WASHINGTON -- The International Monetary Fund said yesterday that it had endorsed Russia's economic reform plan, paving the way for Moscow to receive up to $4 billion in IMF aid over the next year.
IMF officials said Russia could begin receiving loans from the fund as early as May, a move that will place the Russian economy to some extent under the stewardship of the IMF.
To qualify for the aid, Moscow still would be required to meet certain conditions including stringent targets to control the inflation rate and budget deficit.
The decisions bring Moscow to the verge of membership in the International Monetary Fund, a major step toward eventual integration of the Russian economy with the West.

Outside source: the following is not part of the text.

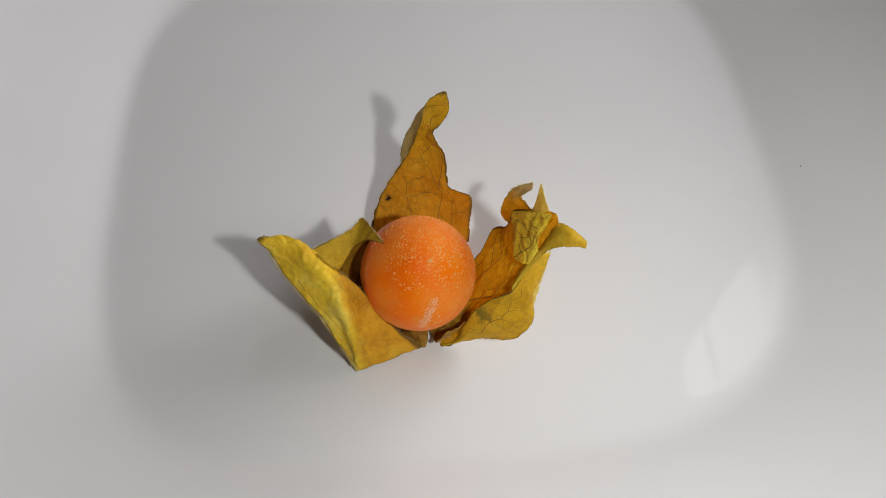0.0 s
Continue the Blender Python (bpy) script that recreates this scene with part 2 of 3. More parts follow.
TAN_SPOT = plain("tan_spot", (0.80, 0.38, 0.09), 0.6, 900.0)
DUST = plain("dark_dust", (0.20, 0.18, 0.17), 0.8, 300.0)


# ---- building helpers ----
def mesh_object(name, bm, mat, smooth=True):
    me = bpy.data.meshes.new(name)
    for f in bm.faces:
        f.smooth = smooth
    bm.to_mesh(me)
    bm.free()
    me.materials.append(mat)
    return new(name, me)


def part(name, bm, mat, parent, label="", at=(0, 0, 0)):
    ob = mesh_object(name, bm, mat)
    ob.parent = parent
    ob.location = at
    return tagged(ob, label)


def box(bm, size, m):
    bmesh.ops.create_cube(bm, size=1.0, matrix=m @ Matrix.Diagonal((*size, 1)))


def spline(points, t):
    """A smooth curve through points, t from 0 to 1."""
    n = len(points) - 1
    x = min(max(t, 0), 1) * n
    i = min(int(x), n - 1)
    f = x - i
    p1, p2 = points[i], points[i + 1]
    p0 = points[i - 1] if i else p1 * 2 - p2
    p3 = points[i + 2] if i + 2 <= n else p2 * 2 - p1
    return 0.5 * (2 * p1 + (p2 - p0) * f + (2 * p0 - 5 * p1 + 4 * p2 - p3) * f * f + (3 * p1 - p0 - 3 * p2 + p3) * f ** 3)


# ---- the dish and the room ----
DISH_A, DISH_B, DISH_POWER, DISH_TURN = 0.0677, 0.0655, 3.4, radians(5.1)


def ring(grow, z, count):
    """Points on a rounded square, grown outwards by so many metres."""
    for i in range(count):
        a = 2 * math.pi * i / count
        c, s = math.cos(a), math.sin(a)
        r = (abs(c) ** DISH_POWER + abs(s) ** DISH_POWER) ** (-1 / DISH_POWER)
        x, y = c * r * (DISH_A + grow), s * r * (DISH_B + grow)
        yield Vector((x * math.cos(DISH_TURN) - y * math.sin(DISH_TURN), x * math.sin(DISH_TURN) + y * math.cos(DISH_TURN), z))


def build_dish():
    profile = [(-0.060, 0), (-0.05, 0), (-0.035, 0), (-0.02, 0), (-0.01, 0), (-0.004, 0), (-0.0017, 0.00003), (-0.0004, 0.0002), (0.0008, 0.0006), (0.0021, 0.0012), (0.0041, 0.0023), (0.008, 0.0045), (0.013, 0.0072),
               (0.019, 0.0107), (0.025, 0.0147), (0.031, 0.0196), (0.036, 0.025), (0.039, 0.029), (0.0405, 0.0305), (0.0425, 0.0305), (0.0435, 0.029),
               (0.041, 0.0245), (0.036, 0.0175), (0.029, 0.0105), (0.020, 0.0048), (0.010, 0.0), (0.004, -0.003), (0.0, -0.0045), (-0.001, -0.007), (-0.004, -0.0075), (-0.007, -0.0055), (-0.03, -0.005), (-0.060, -0.005)]
    bm = bmesh.new()
    count = 192
    rings = [[bm.verts.new(p) for p in ring(g, z, count)] for g, z in profile]
    for a, b in zip(rings, rings[1:]):
        for i in range(count):
            bm.faces.new((a[i], a[(i + 1) % count], b[(i + 1) % count], b[i]))
    bm.faces.new(reversed(rings[0]))
    bm.faces.new(rings[-1])
    bmesh.ops.recalc_face_normals(bm, faces=bm.faces)
    return tagged(mesh_object("dish", bm, PORCELAIN), "white glazed porcelain square dish with rounded corners", "dish")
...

IMF officials said they expect Russia and most of the other 14 former Soviet republics to join the fund late this month. Aid to the republics aside from Russia could total about $2.3 billion over the next year.
Altogether, Russia and the other former republics could qualify for as much as $18 billion in IMF aid over the next three years. But this sum is contingent on an increase in international support for the fund, including a $12 billion contribution from the United States.
President Bush is expected to announce today a large-scale aid package to help Russia and the other republics. Administration officials say the package will include a request to Congress to authorize the additional $12 billion contribution to the IMF.
The White House and Congress have hesitated to push for the money in an election year when foreign aid of any kind is considered unpopular.